2.Self-identification as indigenous or tribal shall be regarded as a fundamental criterion for determining the groups to which the provisions of this Convention apply.

To be an indigenous people in the sense of the 1989 ILO Convention and thus entitled to demand the rights of an indigenous people, such as ownership of land and rights to natural resources, the group in question must meet at least two objective criteria and one subjective criterion. The first objective criterion is for the group to be descended from the indigenous population. Secondly, it is required to have preserved completely or in part its own social, economic, cultural and political institutions. The subjective criterion of the definition is self-identification, i.e. the group in question must consider itself to be an indigenous people. The definition of an indigenous people in the ILO Convention states as a prime condition the fact that the people concerned regard themselves as an indigenous or tribal people.

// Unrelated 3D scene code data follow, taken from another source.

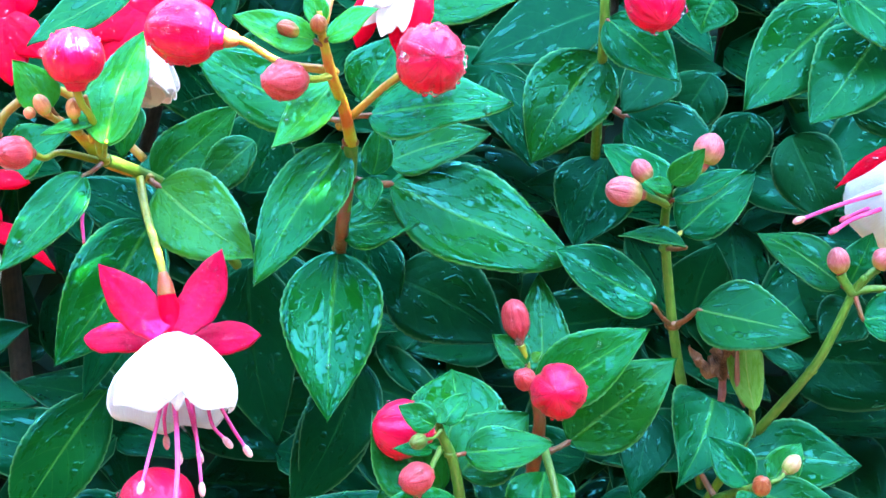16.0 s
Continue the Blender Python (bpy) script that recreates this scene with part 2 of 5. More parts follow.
BUD_GREEN = skin_material("bud_green", rgb(0.12, 0.096, 0.024), rgb(0.072, 0.152, 0.024), 0.35, 0.6, 0.0, (10, 1.2, 1), 240.0, 0.3, 0.15)
BUD_GOLD = skin_material("bud_rosy_gold", rgb(0.56, 0.11, 0.07), rgb(0.58, 0.28, 0.09), 0.35, 0.6, 0.0, (10, 1.2, 1), 240.0, 0.3, 0.15, foot=rgb(0.30, 0.33, 0.03), foot_to=0.35, spec=0.25, seams=4)
BUD_CREAM = skin_material("bud_cream", rgb(0.46, 0.20, 0.13), rgb(0.36, 0.29, 0.11), 0.35, 0.7, 0.0, (12, 1.0, 1), 240.0, 0.3, 0.15, foot=rgb(0.18, 0.26, 0.03), foot_to=0.3, spec=0.25, seams=4)
STEM_GOLD = skin_material("stem_golden", rgb(0.36, 0.38, 0.03), rgb(0.46, 0.10, 0.022), 0.35, 0.2, 0.05, (3, 1, 1), 75.0, 0.3, 0.15, 0.0, 0.25, 0.09)
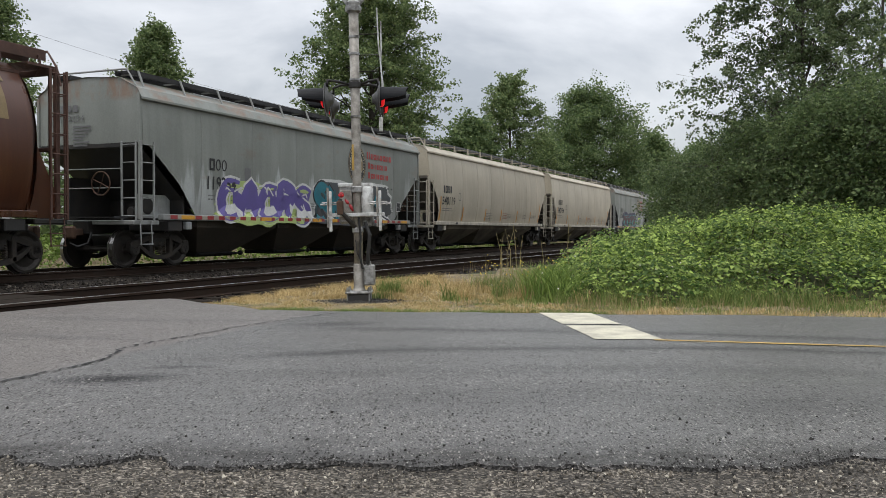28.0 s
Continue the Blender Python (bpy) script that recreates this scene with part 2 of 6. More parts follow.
    c = k.mix(k.math("MULTIPLY", edge, 0.7), c, (0.034, 0.032, 0.030))
    # pale chippings worn bare, and pits
    chips = []
    flat = k.coord((1, 0.4, 1))
    pits = None
    for scale, rare in ((52.0, 0.90), (84.0, 0.78), (130.0, 0.72)):
        near, hue = k.voronoi(flat, scale), k.voronoi(flat, scale, "Color")
        pick = k.axis(hue, "Y")
        chip = k.math("MULTIPLY", k.math("GREATER_THAN", pick, rare), k.math("LESS_THAN", near, 0.34))
        c = k.mix(k.math("MULTIPLY", chip, 0.6), c, k.mix(k.axis(hue, "Z"), (0.20, 0.192, 0.178), (0.56, 0.53, 0.48)))
        pit = k.math("MULTIPLY", k.math("LESS_THAN", pick, 0.17), k.math("LESS_THAN", near, 0.42))
        c = k.mix(k.math("MULTIPLY", pit, 0.6), c, (0.018, 0.017, 0.016))
        chips.append(chip)
        pits = pit if pits is None else k.math("MAXIMUM", pits, pit)
    for scale, lo, hi in (((30, 7, 1), 0.84, 1.15), ((70, 18, 1), 0.76, 1.24)):
        c = k.mix(1.0, c, k.ramp(k.noise(k.coord(scale), 1.0, 3, 0.6), (0.32, lo), (0.68, hi)), "MULTIPLY")
    k.put("Base Color", c)
    k.put("Roughness", k.ramp(worn, (0.3, 0.46), (0.7, 0.33)))
    lost = k.math("MAXIMUM", k.math("MAXIMUM", k.math("MAXIMUM", k.math("MULTIPLY", dark, 0.9), k.math("MULTIPLY", old, 0.45)), k.math("MULTIPLY", edge, 0.8)), k.math("MULTIPLY", pits, 0.9))
    k.put("Specular IOR Level", k.math("MULTIPLY", k.math("SUBTRACT", 1.0, lost), 0.52))
    k.bump(k.math("ADD", k.math("ADD", size, k.math("MULTIPLY", chips[0], 0.5)), k.math("MULTIPLY", k.noise(v, 9.0, 3), 0.6)), 0.4, 0.006)
    return m


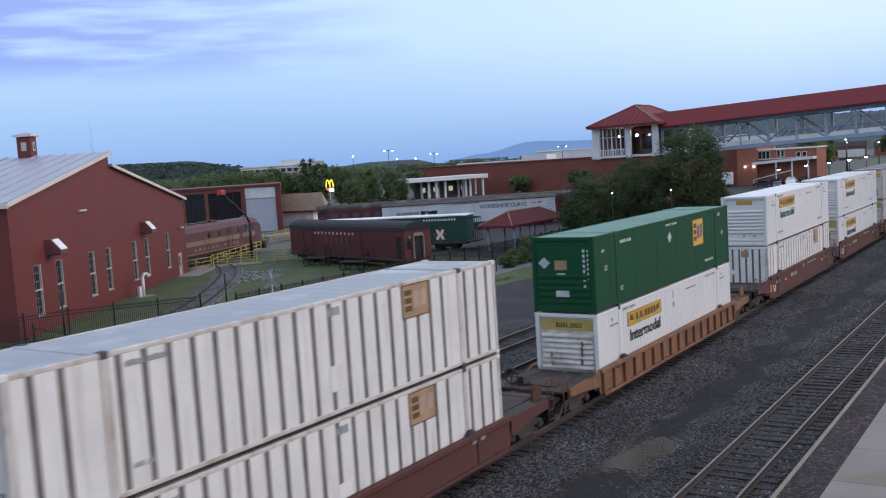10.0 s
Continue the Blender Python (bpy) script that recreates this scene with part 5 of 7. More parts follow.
for k in range(12):
    part("door_slat", Shape().slab(16.75, 21.85, 0.11, 0.15, 0.05 + k * 0.46, 0.495 + k * 0.46, 0.006), surf("grey_door_paint", (0.40, 0.42, 0.48), 0.6, var=0.06) if k == 0 else bpy.data.materials["grey_door_paint"], rd)
part("transom_panel", Shape().box(16.7, 21.9, 0.12, 0.3, 5.75, 7.55), PALE_PAINT, shop, "pale panel over the door")
part("pilaster", Shape().slab(21.95, 22.85, -0.15, 0.0, 0, 7.7, 0.03, axis=2), RED_WALL, shop)
part("pilaster", Shape().slab(16.05, 16.65, -0.15, 0.0, 0, 7.7, 0.03, axis=2), RED_WALL, shop)

shed = thing("shed", "low pale shed with a tan shingle roof", "building", wall_pose((128.2, 105.5), (129.0, 97.0), -0.36))
SHED_R = 8.35
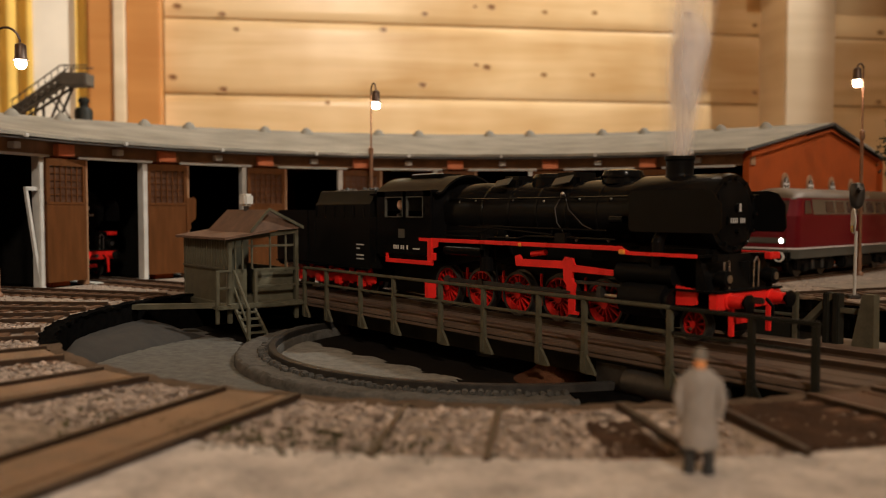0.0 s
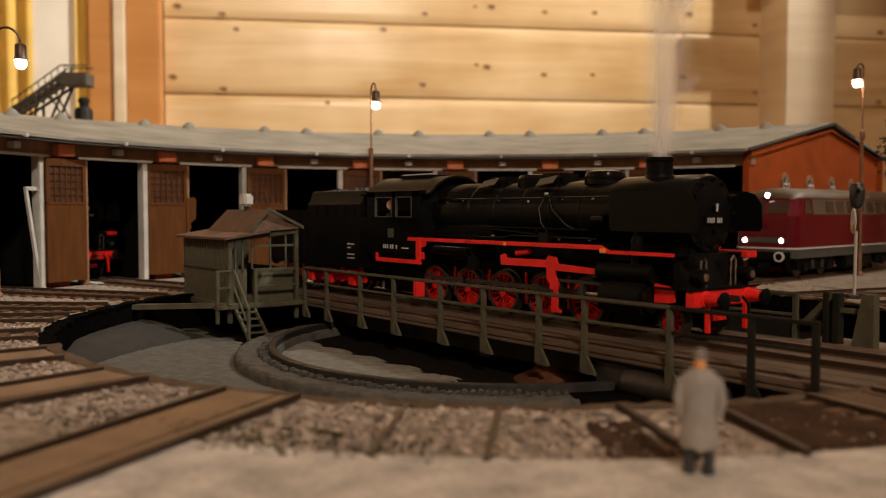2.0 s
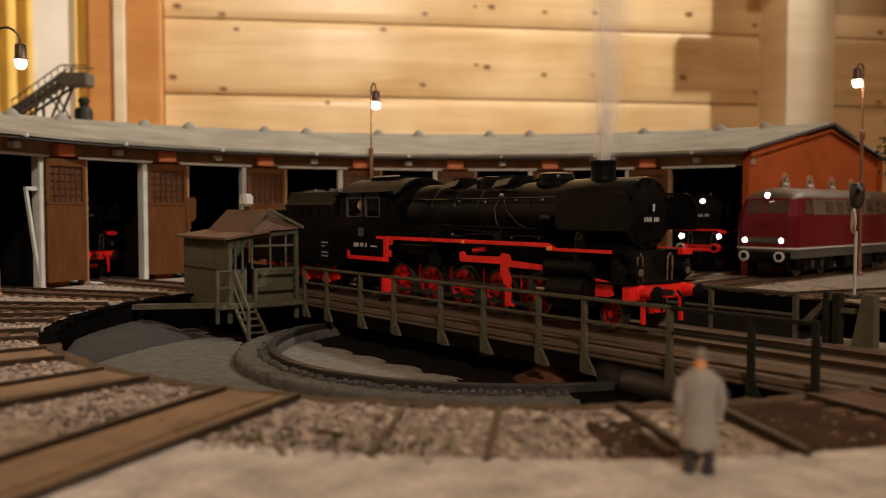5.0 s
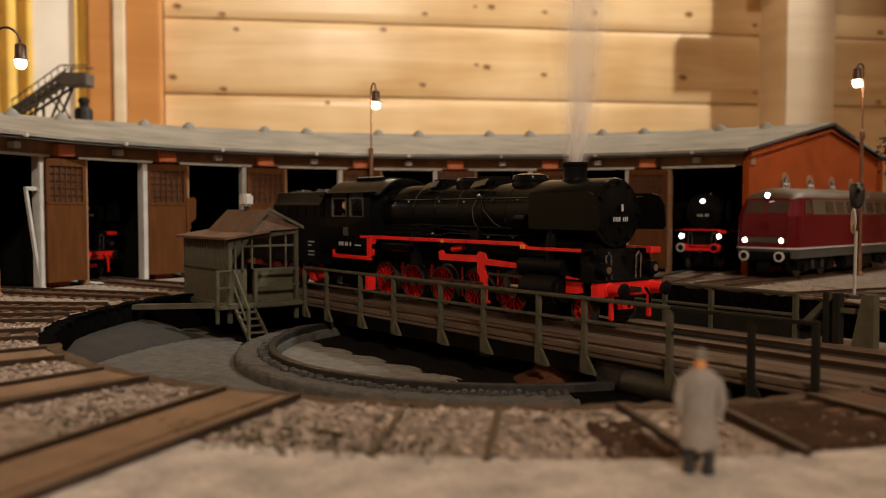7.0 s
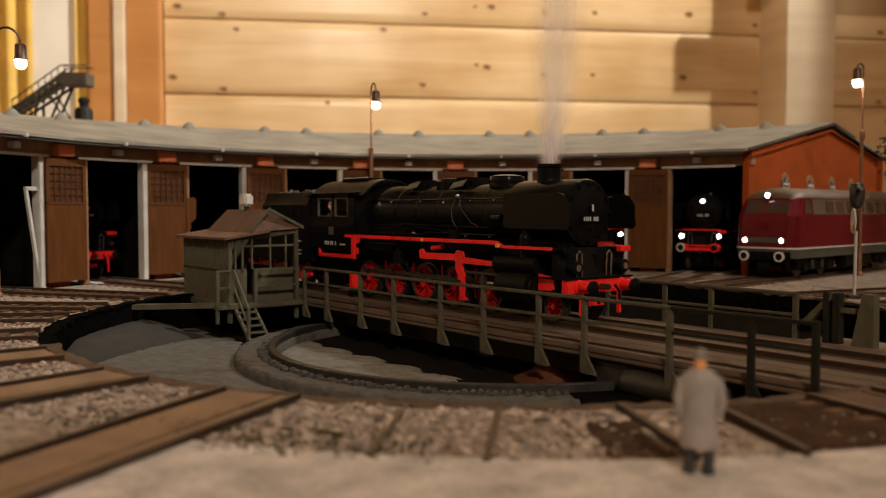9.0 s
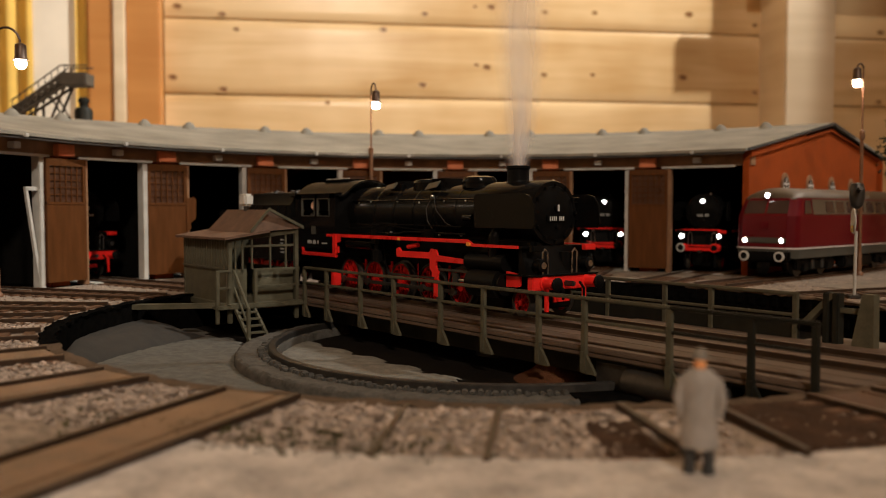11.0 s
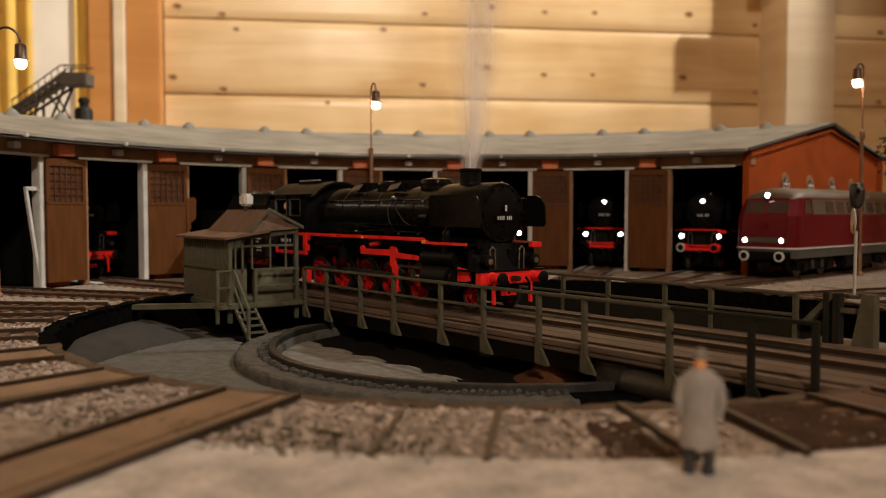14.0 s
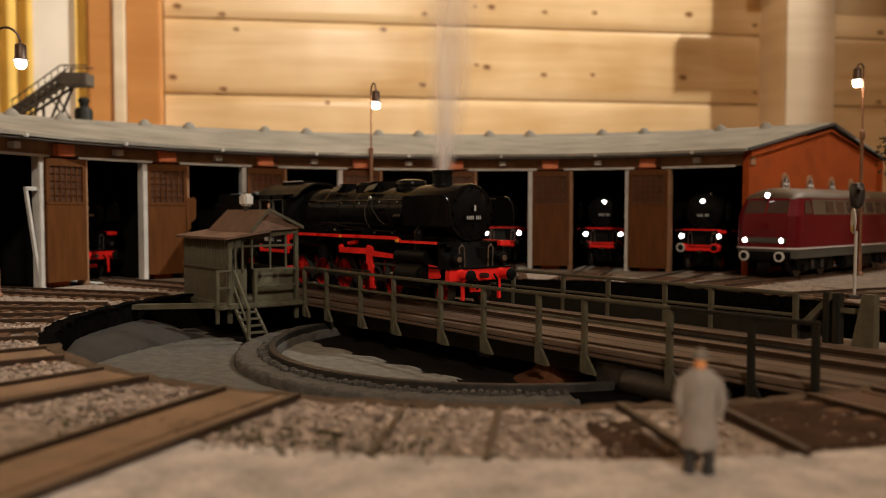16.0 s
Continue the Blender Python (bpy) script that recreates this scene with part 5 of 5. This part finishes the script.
# ---- what moves ----
TRAVEL = [(0.0, 0.0), (0.5, -1.38), (1.0, -3.02), (1.5, -5.04), (2.0, -7.38), (2.5, -10.39), (3.0, -14.15), (3.5, -18.35), (4.0, -22.63),
          (4.6, -26.9), (5.2, -30.9), (5.8, -34.6), (6.5, -38.76), (7.0, -41.83), (7.5, -44.75), (8.0, -47.79), (8.5, -50.8), (9.0, -54.16), (9.6, -58.4), (10.2, -63.0),
          (10.8, -68.0), (11.5, -74.14), (12.0, -78.49), (12.5, -82.69), (13.0, -86.9), (13.5, -91.57), (14.0, -96.41), (14.5, -101.3), (15.0, -105.9), (15.5, -110.04), (16.0, -113.96)]


def motions():
    walk(loco, [(t, P(110 + s, 0, 0.1)) for t, s in TRAVEL])
    for ob, x, side, y, r in wheel_sets:
        if x is None:
            turn = [(t, s / 7.7 + 0.6 + (0 if side < 0 else 1.57)) for t, s in TRAVEL]
            walk(ob, [(t, P(3.2 * math.sin(a), side * y, r + 3.2 * math.cos(a))) for t, a in turn])
        else:
            rows = []
            for t, s in TRAVEL:
                a = math.degrees(s / r) + (math.degrees(0.6) if side < 0 else math.degrees(0.6 + 1.57))
                rows.append((t, P(x, side * y, r, 0, a, 0) @ P(0, 0, 0, 0, 0, 0 if side < 0 else 180)))
            walk(ob, rows)
    # the smoke follows the chimney, leans and turns a little as it goes
    for ob, yaw, swing, phase in wisps:
        walk(ob, [(t, P(79.4 + s, 0, 51.5, 1.5 * math.sin(t * 1.3 + phase), 2.0 * math.sin(t * 0.9 + phase) + 1.5, yaw + swing * math.sin(t * 0.7 + phase))) for t, s in TRAVEL])
    walk(puff, [(t, P(80 + 0.35 * s + 1.2 * math.sin(t), 0, 62 + 14 * t + 0.9 * t * t, 0, 3, 52 + 9 * t)) for t, s in TRAVEL])
    walk(curl, [(t, P(82.5 + 0.1 * s, 0, 65 + 1.6 * t + 9.0 * max(0.0, t - 1.8) ** 1.7, 0, 6, 52 + 7 * t)) for t, s in TRAVEL])


motions()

Self-identification is thus an important, though not decisive, criterion. This principle above all implies that a group that does not regard itself as an indigenous people must not be treated as such. It does not mean that a group is an indigenous people only because it considers itself to be one.

Norway and Denmark are the only Nordic countries that have ratified the ILO Convention, although the possibilities of doing so are being studied in Finland and Sweden. In Norway, Finland and Sweden, the Saami have been recognized as an indigenous people as defined in the ILO Convention.

It is estimated that at present there are some 300 million inhabitants belonging to indigenous people in over 70 countries. Of the 5,000−6,000 different cultures existing in the world, indigenous peoples account for 80%, but only for 2% of the world's population. Indigenous peoples have been organized nationally and internationally since the 1970s, when the World Council of Indigenous Peoples was established. The UN's Working Group on Indigenous Populations, founded in 1982, is an international forum in the field. The Saami are an indigenous people of Finland, Sweden and Norway, and the only indigenous people of the European Union. The concept of indigenous people has now become established in international discussion and the debate on human rights.